Preventable infection takes hold

The AJC stories, lawsuits and a subsequent study by Augusta University, which staffs prison medical clinics, criticized the care Dr. Yvon Nazaire, the prison's former medical director, provided inmates.

Finger was one of his patients.

As a diabetic, Finger is more prone than otherwise healthy people to develop skin conditions. But serious medical problems can be prevented and easily treated if caught early, according to the American Diabetes Association. Diabetics must pay special attention to their feet, the association says, because “even ordinary problems can get worse and lead to serious complications.”

In prison, inmates have to make a written request to see a doctor, nurse or physician assistant.
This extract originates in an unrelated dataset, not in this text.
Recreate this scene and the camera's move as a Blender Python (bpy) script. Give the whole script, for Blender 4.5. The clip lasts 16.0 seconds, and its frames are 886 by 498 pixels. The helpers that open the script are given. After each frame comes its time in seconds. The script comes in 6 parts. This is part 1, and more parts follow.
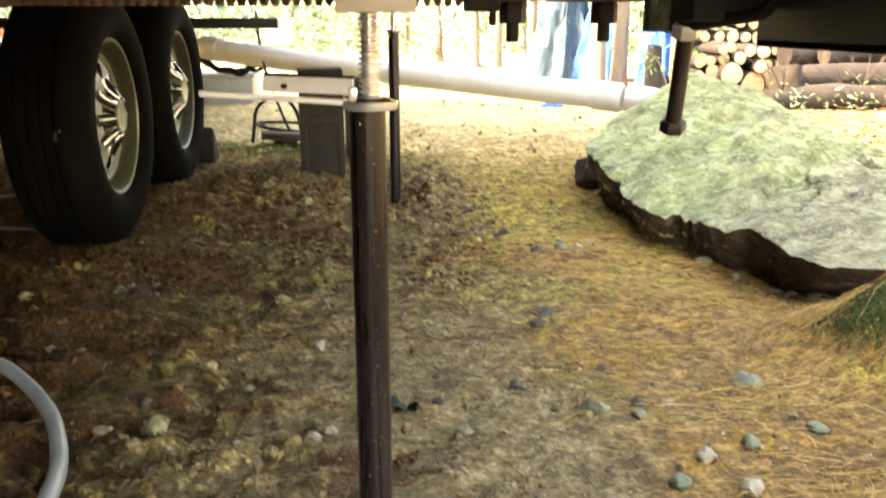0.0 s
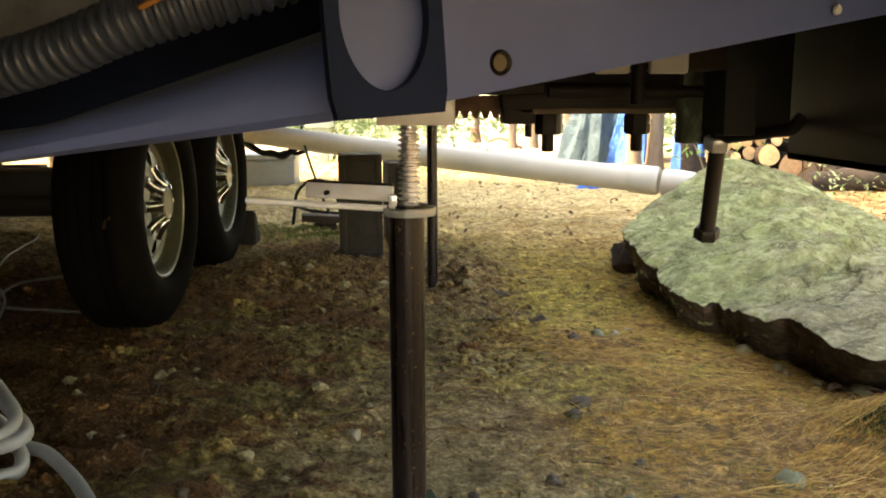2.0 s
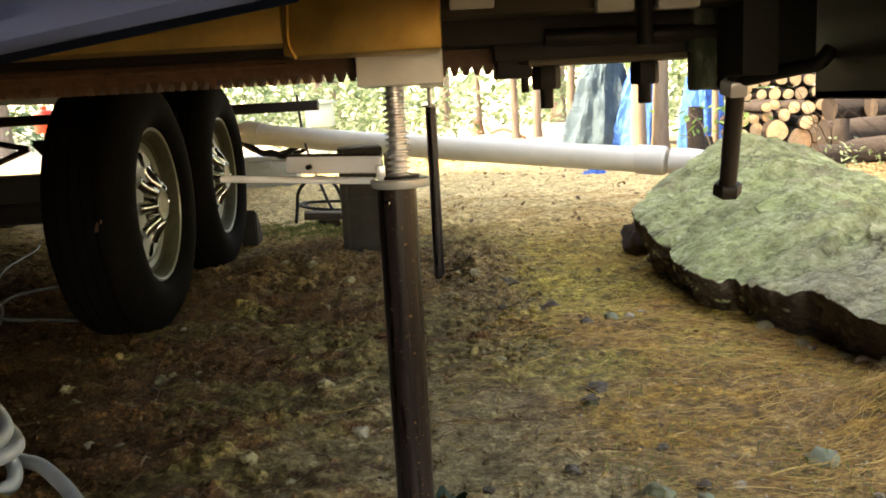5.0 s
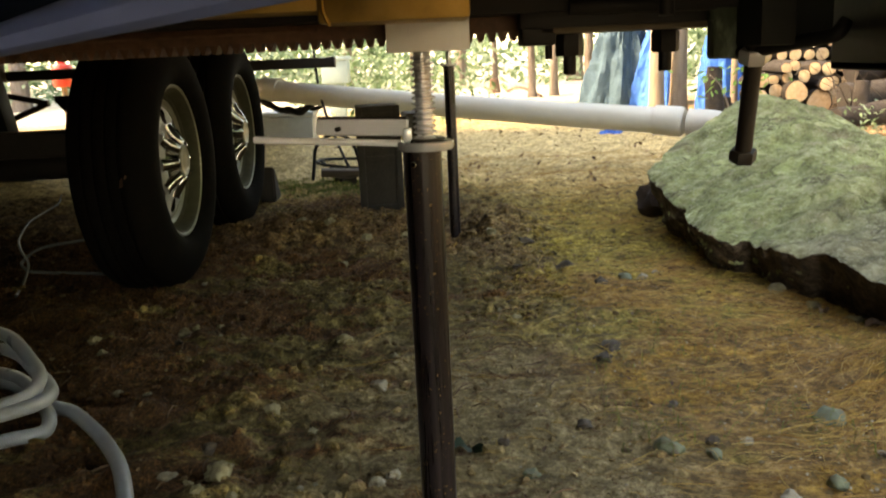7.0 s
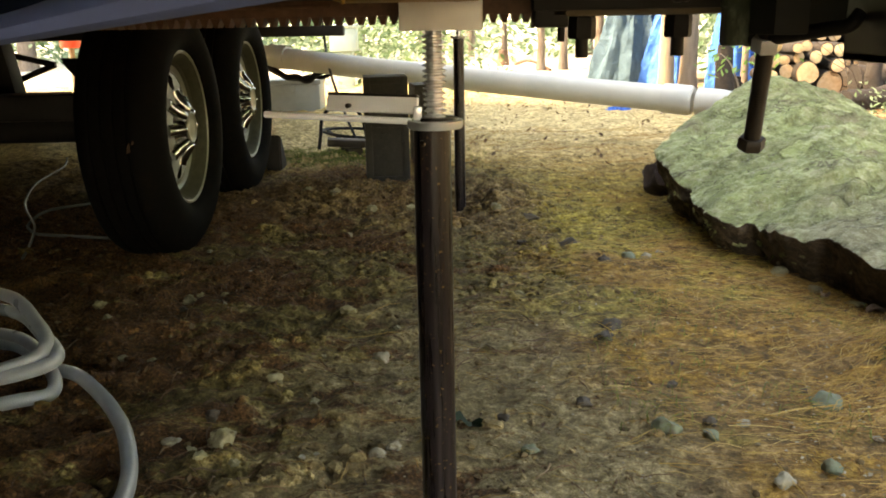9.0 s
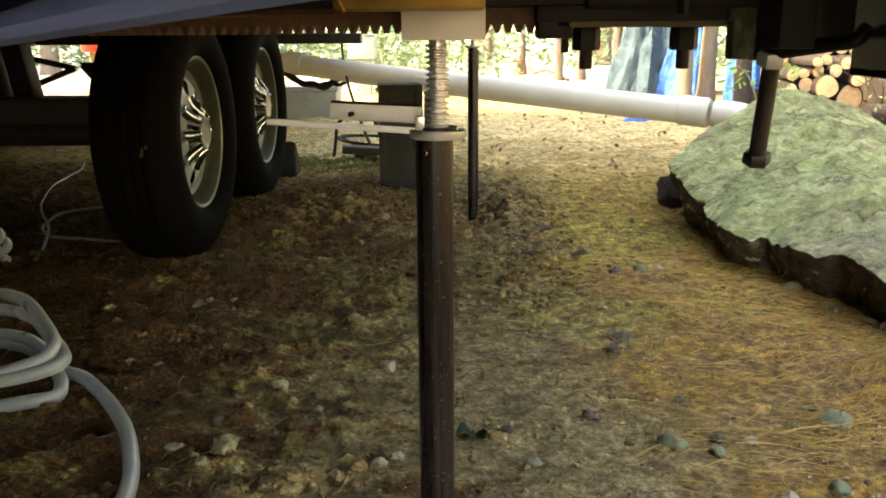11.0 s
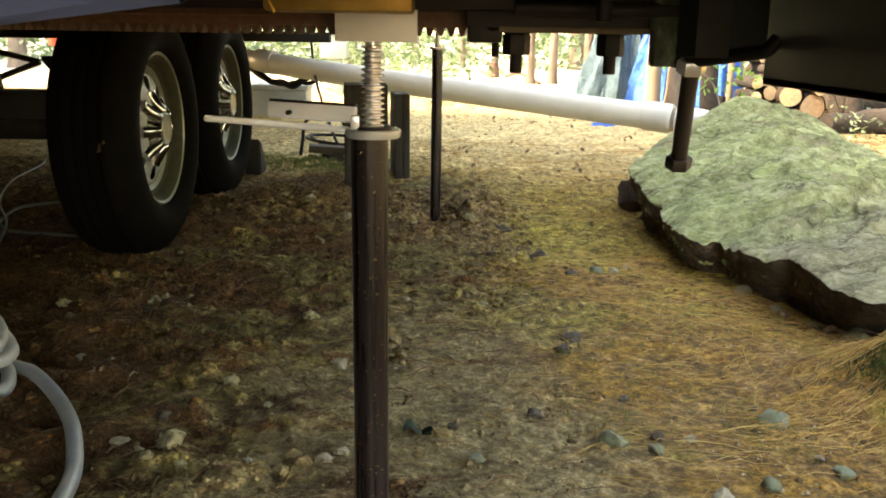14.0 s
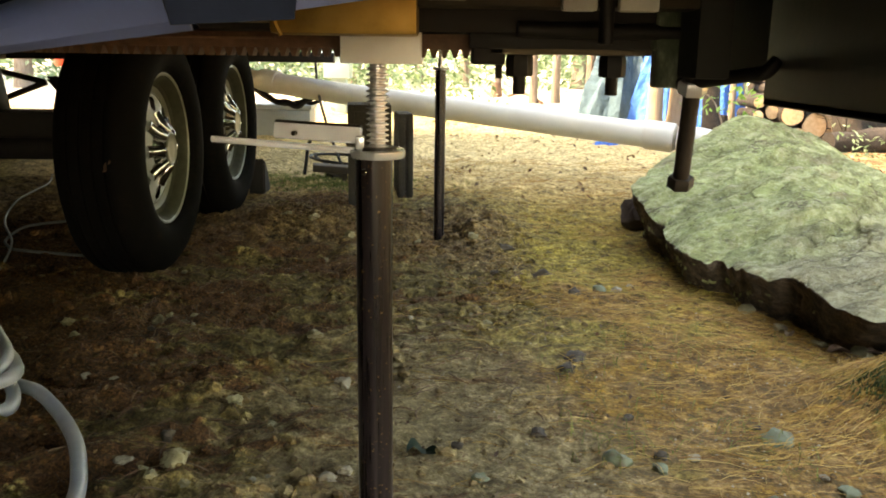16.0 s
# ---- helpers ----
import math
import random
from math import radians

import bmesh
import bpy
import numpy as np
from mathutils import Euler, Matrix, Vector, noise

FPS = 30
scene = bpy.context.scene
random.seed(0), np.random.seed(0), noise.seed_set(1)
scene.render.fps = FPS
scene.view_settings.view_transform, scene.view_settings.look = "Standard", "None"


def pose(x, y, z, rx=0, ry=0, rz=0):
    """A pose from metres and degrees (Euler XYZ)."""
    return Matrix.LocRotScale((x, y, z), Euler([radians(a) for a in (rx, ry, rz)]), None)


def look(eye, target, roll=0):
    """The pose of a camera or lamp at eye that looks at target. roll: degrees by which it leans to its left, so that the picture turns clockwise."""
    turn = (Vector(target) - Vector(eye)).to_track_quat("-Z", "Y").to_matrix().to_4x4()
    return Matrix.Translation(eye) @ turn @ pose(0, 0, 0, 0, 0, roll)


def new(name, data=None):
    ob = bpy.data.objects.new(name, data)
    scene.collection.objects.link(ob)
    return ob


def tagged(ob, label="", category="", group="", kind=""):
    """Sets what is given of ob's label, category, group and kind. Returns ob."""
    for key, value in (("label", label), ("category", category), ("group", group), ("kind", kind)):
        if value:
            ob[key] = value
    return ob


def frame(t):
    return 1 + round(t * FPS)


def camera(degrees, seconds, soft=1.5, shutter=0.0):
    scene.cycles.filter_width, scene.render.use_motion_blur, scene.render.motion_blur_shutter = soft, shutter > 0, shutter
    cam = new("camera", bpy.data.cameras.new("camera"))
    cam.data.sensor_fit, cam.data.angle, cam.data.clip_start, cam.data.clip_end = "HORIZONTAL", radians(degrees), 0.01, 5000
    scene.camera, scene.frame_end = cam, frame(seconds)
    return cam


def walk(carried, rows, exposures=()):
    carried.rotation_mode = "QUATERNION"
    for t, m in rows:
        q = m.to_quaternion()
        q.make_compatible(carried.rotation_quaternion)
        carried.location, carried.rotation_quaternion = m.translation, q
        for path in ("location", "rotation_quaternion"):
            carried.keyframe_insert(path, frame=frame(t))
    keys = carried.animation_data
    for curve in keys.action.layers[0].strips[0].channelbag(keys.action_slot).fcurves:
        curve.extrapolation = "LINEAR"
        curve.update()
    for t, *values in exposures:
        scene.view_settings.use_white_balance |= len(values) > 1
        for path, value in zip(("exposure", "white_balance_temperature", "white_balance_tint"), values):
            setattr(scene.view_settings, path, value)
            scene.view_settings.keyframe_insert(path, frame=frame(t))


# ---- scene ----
cam = camera(55.6, 16.0, 1.8, 0.5)

PATH = [
    (0, (0.872, 0.518, 0.64), (1.019, 2.443, 0.117), -0.0),
    (0.5, (0.872, 0.515, 0.654), (0.964, 2.472, 0.252), -1.9),
    (1, (0.872, 0.511, 0.667), (0.949, 2.482, 0.334), -2.2),
    (1.5, (0.87, 0.507, 0.67), (0.93, 2.485, 0.379), -1.2),
    (2, (0.871, 0.508, 0.672), (0.934, 2.477, 0.325), -0.2),
    (2.5, (0.871, 0.5, 0.679), (0.976, 2.46, 0.294), 0.6),
    (3, (0.876, 0.494, 0.688), (0.96, 2.425, 0.176), -1.4),
    (3.5, (0.868, 0.491, 0.694), (0.914, 2.398, 0.094), -2.7),
    (4, (0.876, 0.527, 0.667), (0.925, 2.448, 0.114), -2.5),
    (4.5, (0.892, 0.567, 0.641), (0.949, 2.523, 0.231), -2.8),
    (4.7, (0.89, 0.582, 0.635), (0.933, 2.549, 0.275), -3.2),
    (6.8, (0.87, 0.544, 0.648), (0.897, 2.513, 0.303), -2.1),
    (7, (0.875, 0.547, 0.645), (0.879, 2.496, 0.194), -2.6),
    (7.5, (0.875, 0.542, 0.649), (0.897, 2.483, 0.166), -1.6),
    (8, (0.873, 0.541, 0.655), (0.898, 2.477, 0.152), -1.4),
    (8.5, (0.874, 0.544, 0.653), (0.871, 2.471, 0.121), -1.5),
    (9, (0.872, 0.542, 0.654), (0.866, 2.475, 0.137), -1.1),
    (11.5, (0.902, 0.549, 0.655), (0.846, 2.489, 0.17), -0.4),
    (12, (0.915, 0.54, 0.663), (0.847, 2.494, 0.241), -0.5),
    (12.5, (0.915, 0.536, 0.656), (0.872, 2.481, 0.192), 0.3),
    (13, (0.922, 0.531, 0.655), (0.913, 2.476, 0.19), 0.8),
    (13.5, (0.926, 0.528, 0.654), (0.945, 2.467, 0.165), 1.2),
    (14, (0.929, 0.529, 0.656), (0.949, 2.466, 0.162), 0.9),
    (14.5, (0.926, 0.524, 0.659), (0.942, 2.469, 0.194), 1.0),
    (15, (0.928, 0.524, 0.657), (0.94, 2.47, 0.199), 0.9),
    (15.5, (0.926, 0.523, 0.66), (0.935, 2.471, 0.206), 0.8),
    (16, (0.928, 0.523, 0.658), (0.94, 2.471, 0.207), 0.8),
]
walk(cam, [(t, look(eye, target, roll)) for t, eye, target, roll in PATH], [(0, 4.9, 10700, 21), (0.5, 4.35, 11800, 20), (1, 4.0, 11800, 18), (1.5, 3.93, 11800, 18), (2.5, 4.17, 11800, 22), (3, 4.33, 11800, 22), (3.5, 4.8, 11800, 22), (4, 4.72, 11300, 21), (4.5, 4.4, 10800, 21), (7, 3.6, 11000, 17), (8, 3.68, 11000, 17), (9, 3.95, 11000, 16), (12, 4.1, 11000, 16), (16, 4.15, 11000, 16)])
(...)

It could be days or weeks before they get a response.

That was Finger’s experience.

At her first appointment, a “dry dressing” was applied to the wound, her medical records show. Three weeks later, medical staff prescribed Finger “shower shoes” and told her to monitor the blister.
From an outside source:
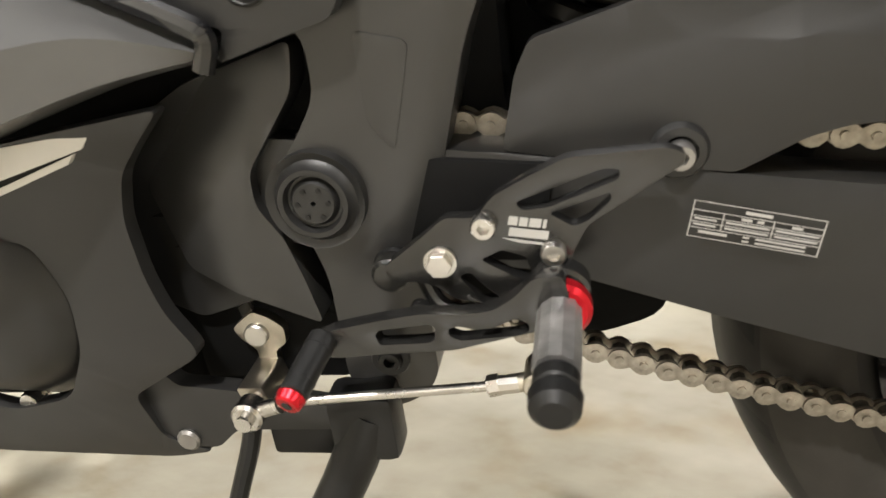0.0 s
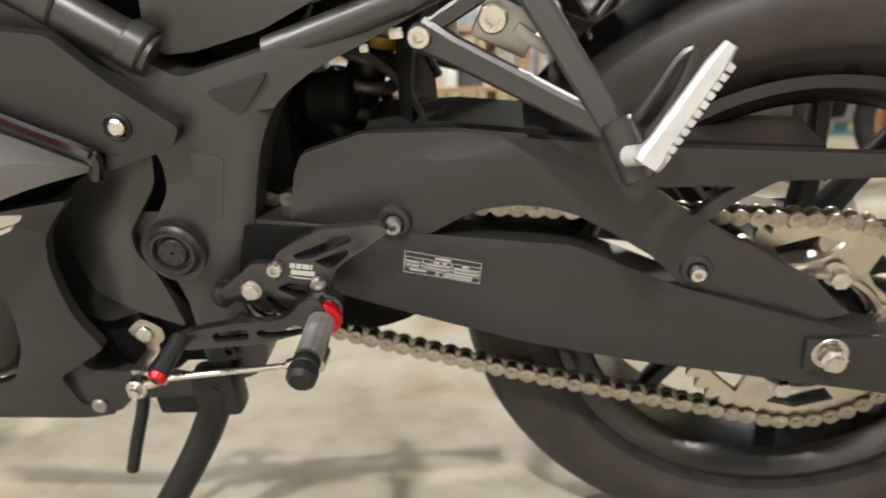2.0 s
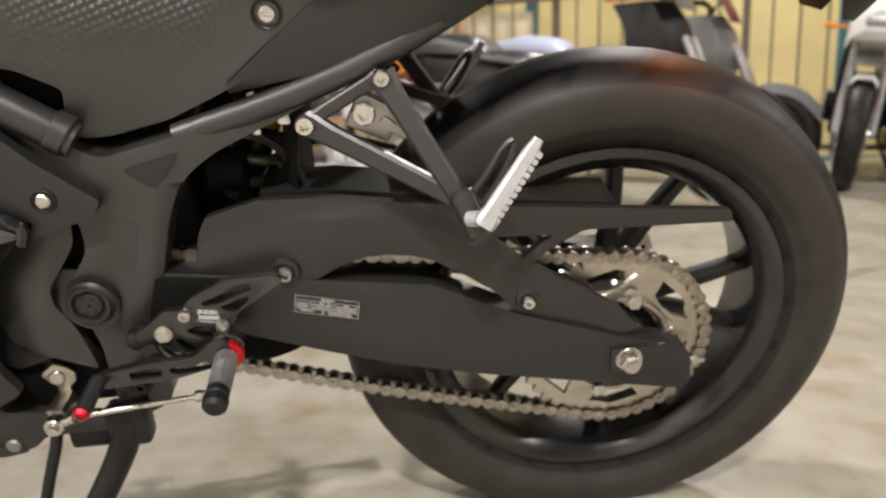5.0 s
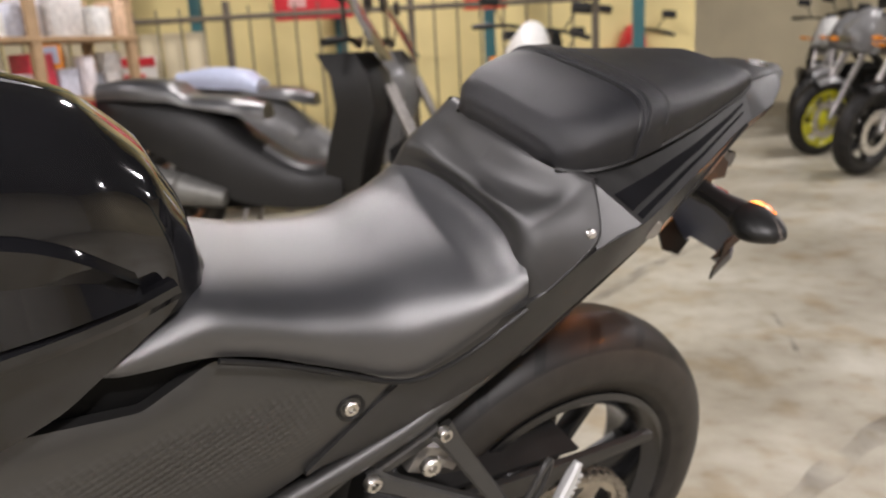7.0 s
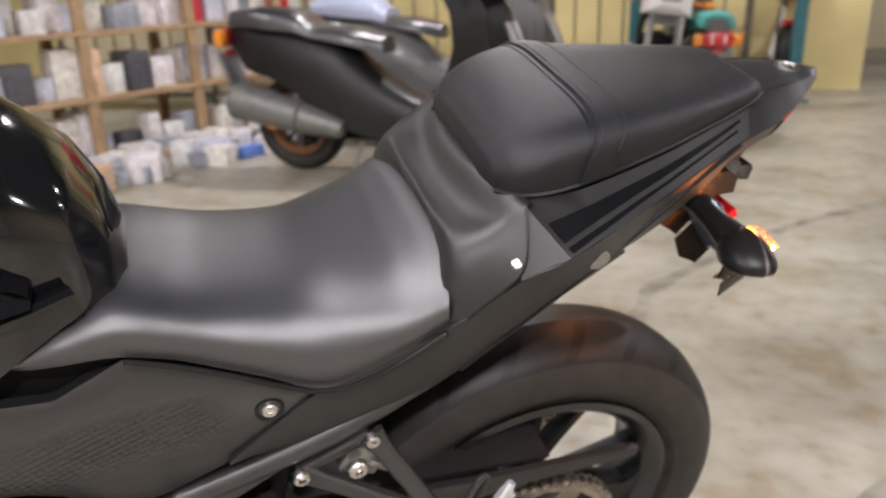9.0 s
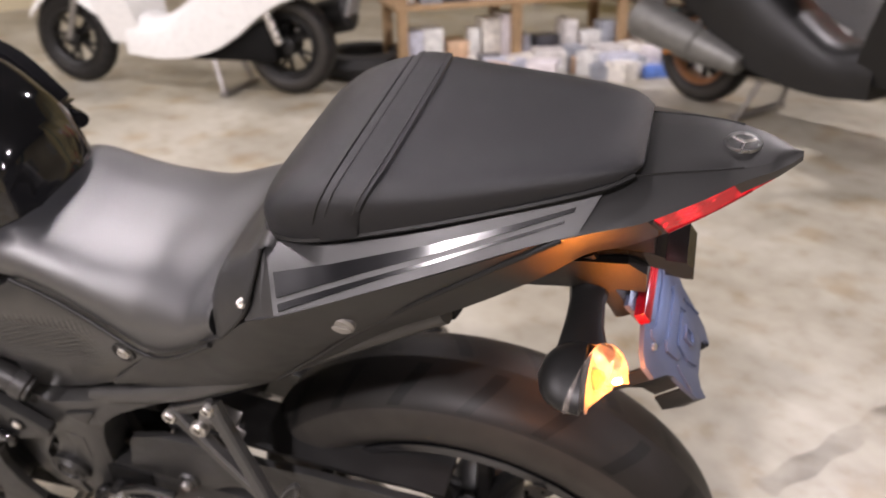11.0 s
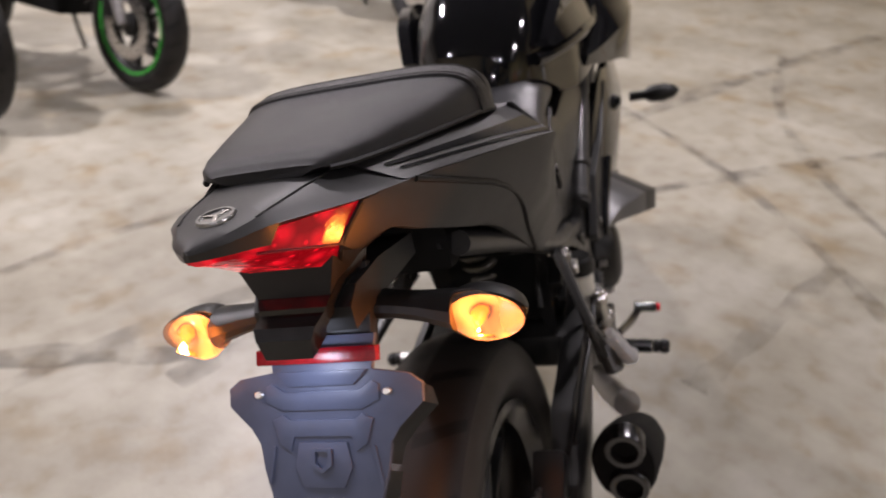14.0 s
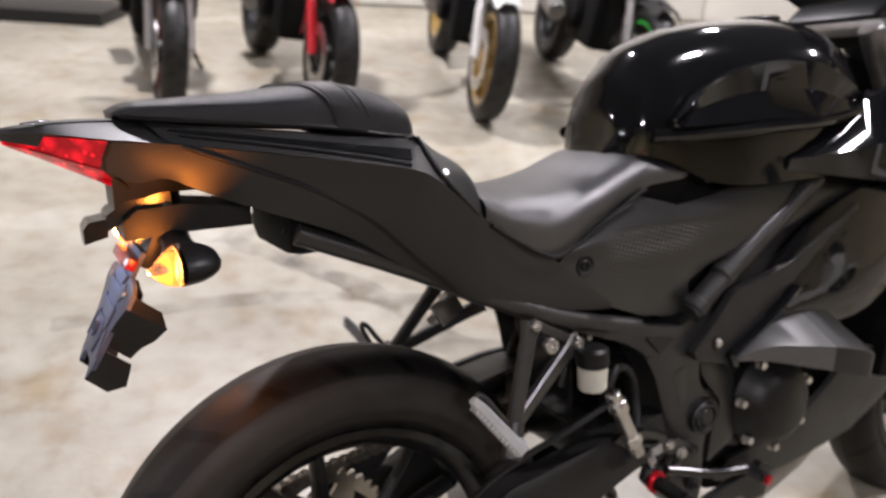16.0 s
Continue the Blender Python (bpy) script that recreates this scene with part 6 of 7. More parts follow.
mc = P("master_cylinder", joined(lambda bm: rod(bm, (-0.352, 0.155, 0.535), (-0.40, 0.155, 0.43), 0.011, n=18, chamfer=0.002), lambda bm: rod(bm, (-0.358, 0.155, 0.522), (-0.366, 0.155, 0.504), 0.0145, n=18, chamfer=0.002), lambda bm: rod(bm, (-0.386, 0.155, 0.462), (-0.392, 0.155, 0.448), 0.014, n=6)), STEEL, label="bright steel brake master cylinder")
P("brake_hose", joined(lambda bm: tube(bm, [(-0.35, 0.15, 0.54), (-0.375, 0.14, 0.565), (-0.41, 0.13, 0.545), (-0.415, 0.135, 0.50), (-0.40, 0.15, 0.47)], 0.006, 8), lambda bm: tube(bm, [(-0.36, 0.15, 0.52), (-0.30, 0.15, 0.50), (-0.2, 0.14, 0.47), (-0.12, 0.13, 0.42)], 0.0045, 8)), BLACK, mc)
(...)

Less than a week later, on June 18, 2015, Nazaire saw her and decided she should wear "soft" shoes instead of prison-issued boots. He didn't provide any other care, according to the letter and records. Nazaire was fired last September for misrepresenting his credentials, not because of the quality of medical care he delivered.

Finger’s wound continued to worsen. A couple of weeks later, staff treated the “open lesion” with medicine and changed the dressing but ordered no follow-up.

On July 29, two months after the cut became a blister, another doctor requested an “urgent” podiatry consultation because of “slight oozing.” A culture taken when she saw the podiatrist on Aug. 11, 2015, revealed Finger had a potentially deadly staph infection.

She was hospitalized five days later at Taylor Regional Hospital. But when Finger’s prison sentence ended Aug. 20, the hospital discharged her the next day with instructions to follow up “with outpatient surgery.”

Hospital spokeswoman Jenna Womble said Finger was not discharged because the state was no longer responsible for her bills and she didn’t have money for her medical expenses.

“We don’t discharge patients based on financial circumstances,” Womble said.

‘Left to fester due to negligence’

Finger came to Atlanta.

By the time she was admitted into Grady on Aug. 24, her toe was beyond saving. She also had not had any insulin since she left the hospital in Hawkinsville four days earlier.

The big toe on her right foot was amputated a few days later.

Another month passed before Grady doctors determined removing her toe was not enough. There was a “foul smell” and her right foot was “necrotic, with gangrene.”

The second amputation was performed in late September.

“The preventable wound and treatable infection were left to fester due to the negligence of the Pulaski State Prison,” Finger’s attorneys, Jeff Helms and James Douglas, wrote in the letter asking for $1 million. “Now, Ms. Finger lost her right leg below the knee.”

The Department of Corrections declined to comment because of the possibility of litigation.

‘Mentally, it’s devastating’

Finger is just one of many imprisoned women who say they received substandard medical care. The current and former female inmates at Pulaski primarily blame Nazaire, who could not be reached for comment.

Augusta University, which provides medical care to the prison through a subsidiary, Georgia Corrections Health Care, released a report last December that said the poor medical care Nazaire gave three inmates contributed to their deaths.

Since then, Georgia Corrections Health Care has implemented many of the recommendations in the report, which was prompted by the AJC investigations into the deaths, according to a spokesman. Nazaire was fired before the report was released.

That report was completed four months after Finger was released from prison and discharged from Taylor Regional Hospital.

“It was like I haven’t been free,” Finger said, adding that her disability has cost her relationships. “Mentally, it’s devastating.”

And sometimes Finger feels pain where there is no leg.

“You still feel your limb,” she said. “This thing hurts so much and it’s not there.”